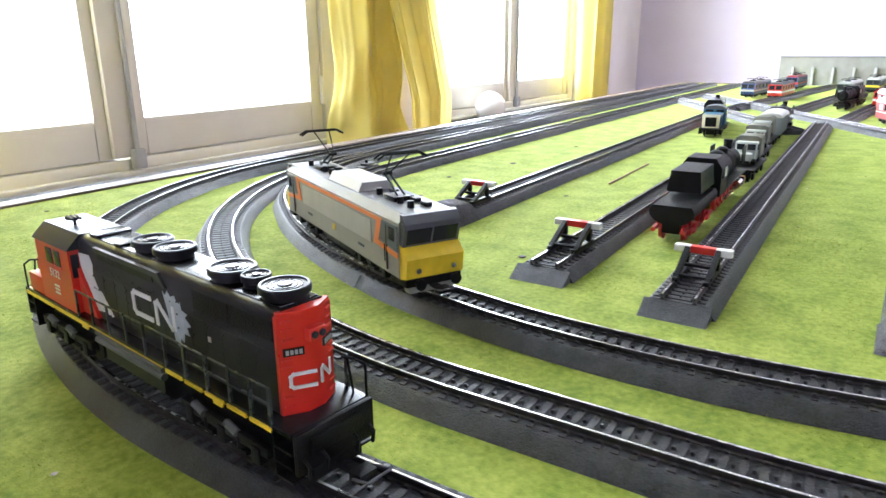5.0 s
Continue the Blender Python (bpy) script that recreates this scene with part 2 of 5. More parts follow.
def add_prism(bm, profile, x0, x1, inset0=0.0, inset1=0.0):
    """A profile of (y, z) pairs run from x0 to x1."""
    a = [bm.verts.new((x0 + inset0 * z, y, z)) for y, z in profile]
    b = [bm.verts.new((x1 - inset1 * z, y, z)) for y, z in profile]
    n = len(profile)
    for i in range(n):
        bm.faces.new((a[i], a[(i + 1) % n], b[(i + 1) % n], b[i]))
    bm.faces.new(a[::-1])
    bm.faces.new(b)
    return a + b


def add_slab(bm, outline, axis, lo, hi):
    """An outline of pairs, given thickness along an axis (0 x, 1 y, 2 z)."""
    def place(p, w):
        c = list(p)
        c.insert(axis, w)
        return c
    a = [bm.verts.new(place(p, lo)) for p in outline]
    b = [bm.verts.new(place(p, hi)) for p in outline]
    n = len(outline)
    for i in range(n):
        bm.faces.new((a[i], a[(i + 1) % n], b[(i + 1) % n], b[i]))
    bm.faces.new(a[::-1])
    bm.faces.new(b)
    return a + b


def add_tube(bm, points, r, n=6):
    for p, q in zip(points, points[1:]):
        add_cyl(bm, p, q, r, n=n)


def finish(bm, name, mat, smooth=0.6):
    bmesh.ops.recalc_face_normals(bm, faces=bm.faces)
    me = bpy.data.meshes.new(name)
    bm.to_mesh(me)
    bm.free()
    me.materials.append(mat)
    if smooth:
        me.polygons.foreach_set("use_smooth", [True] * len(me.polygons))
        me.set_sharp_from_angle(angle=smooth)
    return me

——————

### [Set task]
Repeat, with no pictures, each line from the beginning of the data through the line containing "add_cyl(bm, p, q, r, n=n)", inclusive.

### [Answer for this exercise]
5.0 s
Continue the Blender Python (bpy) script that recreates this scene with part 2 of 5. More parts follow.
def add_prism(bm, profile, x0, x1, inset0=0.0, inset1=0.0):
    """A profile of (y, z) pairs run from x0 to x1."""
    a = [bm.verts.new((x0 + inset0 * z, y, z)) for y, z in profile]
    b = [bm.verts.new((x1 - inset1 * z, y, z)) for y, z in profile]
    n = len(profile)
    for i in range(n):
        bm.faces.new((a[i], a[(i + 1) % n], b[(i + 1) % n], b[i]))
    bm.faces.new(a[::-1])
    bm.faces.new(b)
    return a + b


def add_slab(bm, outline, axis, lo, hi):
    """An outline of pairs, given thickness along an axis (0 x, 1 y, 2 z)."""
    def place(p, w):
        c = list(p)
        c.insert(axis, w)
        return c
    a = [bm.verts.new(place(p, lo)) for p in outline]
    b = [bm.verts.new(place(p, hi)) for p in outline]
    n = len(outline)
    for i in range(n):
        bm.faces.new((a[i], a[(i + 1) % n], b[(i + 1) % n], b[i]))
    bm.faces.new(a[::-1])
    bm.faces.new(b)
    return a + b


def add_tube(bm, points, r, n=6):
    for p, q in zip(points, points[1:]):
        add_cyl(bm, p, q, r, n=n)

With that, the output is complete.